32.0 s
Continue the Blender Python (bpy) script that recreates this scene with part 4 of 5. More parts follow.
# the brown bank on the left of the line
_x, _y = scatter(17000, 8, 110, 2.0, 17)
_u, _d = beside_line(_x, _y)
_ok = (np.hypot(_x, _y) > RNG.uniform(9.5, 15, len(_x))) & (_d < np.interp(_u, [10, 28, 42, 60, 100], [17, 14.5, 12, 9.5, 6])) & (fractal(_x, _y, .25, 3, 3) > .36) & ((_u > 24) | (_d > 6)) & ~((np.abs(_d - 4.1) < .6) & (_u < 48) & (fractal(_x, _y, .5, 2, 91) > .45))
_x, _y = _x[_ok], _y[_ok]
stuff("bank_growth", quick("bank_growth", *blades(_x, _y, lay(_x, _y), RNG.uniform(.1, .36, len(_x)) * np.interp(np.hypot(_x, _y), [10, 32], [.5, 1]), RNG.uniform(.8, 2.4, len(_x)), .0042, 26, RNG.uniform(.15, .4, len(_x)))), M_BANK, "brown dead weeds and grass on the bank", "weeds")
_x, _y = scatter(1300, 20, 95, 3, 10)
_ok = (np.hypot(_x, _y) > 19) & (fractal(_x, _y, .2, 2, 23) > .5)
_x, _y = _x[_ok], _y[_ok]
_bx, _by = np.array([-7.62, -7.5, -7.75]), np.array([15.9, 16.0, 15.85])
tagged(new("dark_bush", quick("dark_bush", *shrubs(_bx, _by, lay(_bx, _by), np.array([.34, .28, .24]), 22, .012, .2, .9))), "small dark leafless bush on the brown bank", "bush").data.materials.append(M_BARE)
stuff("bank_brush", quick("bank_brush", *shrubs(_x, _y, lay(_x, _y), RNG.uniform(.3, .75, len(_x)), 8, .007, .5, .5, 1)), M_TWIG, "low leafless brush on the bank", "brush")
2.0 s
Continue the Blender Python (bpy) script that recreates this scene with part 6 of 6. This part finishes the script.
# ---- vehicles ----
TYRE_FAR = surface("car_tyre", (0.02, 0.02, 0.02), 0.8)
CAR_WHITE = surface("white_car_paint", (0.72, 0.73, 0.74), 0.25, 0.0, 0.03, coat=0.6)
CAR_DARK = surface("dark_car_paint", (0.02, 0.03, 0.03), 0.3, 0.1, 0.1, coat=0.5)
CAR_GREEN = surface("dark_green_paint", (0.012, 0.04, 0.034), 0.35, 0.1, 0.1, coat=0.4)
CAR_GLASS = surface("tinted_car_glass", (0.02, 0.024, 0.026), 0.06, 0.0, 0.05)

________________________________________

:: AIM ::
Copy out the whole listing, exactly as written.

:: CORRECT RESULT ::
32.0 s
Continue the Blender Python (bpy) script that recreates this scene with part 4 of 5. More parts follow.
# the brown bank on the left of the line
_x, _y = scatter(17000, 8, 110, 2.0, 17)
_u, _d = beside_line(_x, _y)
_ok = (np.hypot(_x, _y) > RNG.uniform(9.5, 15, len(_x))) & (_d < np.interp(_u, [10, 28, 42, 60, 100], [17, 14.5, 12, 9.5, 6])) & (fractal(_x, _y, .25, 3, 3) > .36) & ((_u > 24) | (_d > 6)) & ~((np.abs(_d - 4.1) < .6) & (_u < 48) & (fractal(_x, _y, .5, 2, 91) > .45))
_x, _y = _x[_ok], _y[_ok]
stuff("bank_growth", quick("bank_growth", *blades(_x, _y, lay(_x, _y), RNG.uniform(.1, .36, len(_x)) * np.interp(np.hypot(_x, _y), [10, 32], [.5, 1]), RNG.uniform(.8, 2.4, len(_x)), .0042, 26, RNG.uniform(.15, .4, len(_x)))), M_BANK, "brown dead weeds and grass on the bank", "weeds")
_x, _y = scatter(1300, 20, 95, 3, 10)
_ok = (np.hypot(_x, _y) > 19) & (fractal(_x, _y, .2, 2, 23) > .5)
_x, _y = _x[_ok], _y[_ok]
_bx, _by = np.array([-7.62, -7.5, -7.75]), np.array([15.9, 16.0, 15.85])
tagged(new("dark_bush", quick("dark_bush", *shrubs(_bx, _by, lay(_bx, _by), np.array([.34, .28, .24]), 22, .012, .2, .9))), "small dark leafless bush on the brown bank", "bush").data.materials.append(M_BARE)
stuff("bank_brush", quick("bank_brush", *shrubs(_x, _y, lay(_x, _y), RNG.uniform(.3, .75, len(_x)), 8, .007, .5, .5, 1)), M_TWIG, "low leafless brush on the bank", "brush")
2.0 s
Continue the Blender Python (bpy) script that recreates this scene with part 6 of 6. This part finishes the script.
# ---- vehicles ----
TYRE_FAR = surface("car_tyre", (0.02, 0.02, 0.02), 0.8)
CAR_WHITE = surface("white_car_paint", (0.72, 0.73, 0.74), 0.25, 0.0, 0.03, coat=0.6)
CAR_DARK = surface("dark_car_paint", (0.02, 0.03, 0.03), 0.3, 0.1, 0.1, coat=0.5)
CAR_GREEN = surface("dark_green_paint", (0.012, 0.04, 0.034), 0.35, 0.1, 0.1, coat=0.4)
CAR_GLASS = surface("tinted_car_glass", (0.02, 0.024, 0.026), 0.06, 0.0, 0.05)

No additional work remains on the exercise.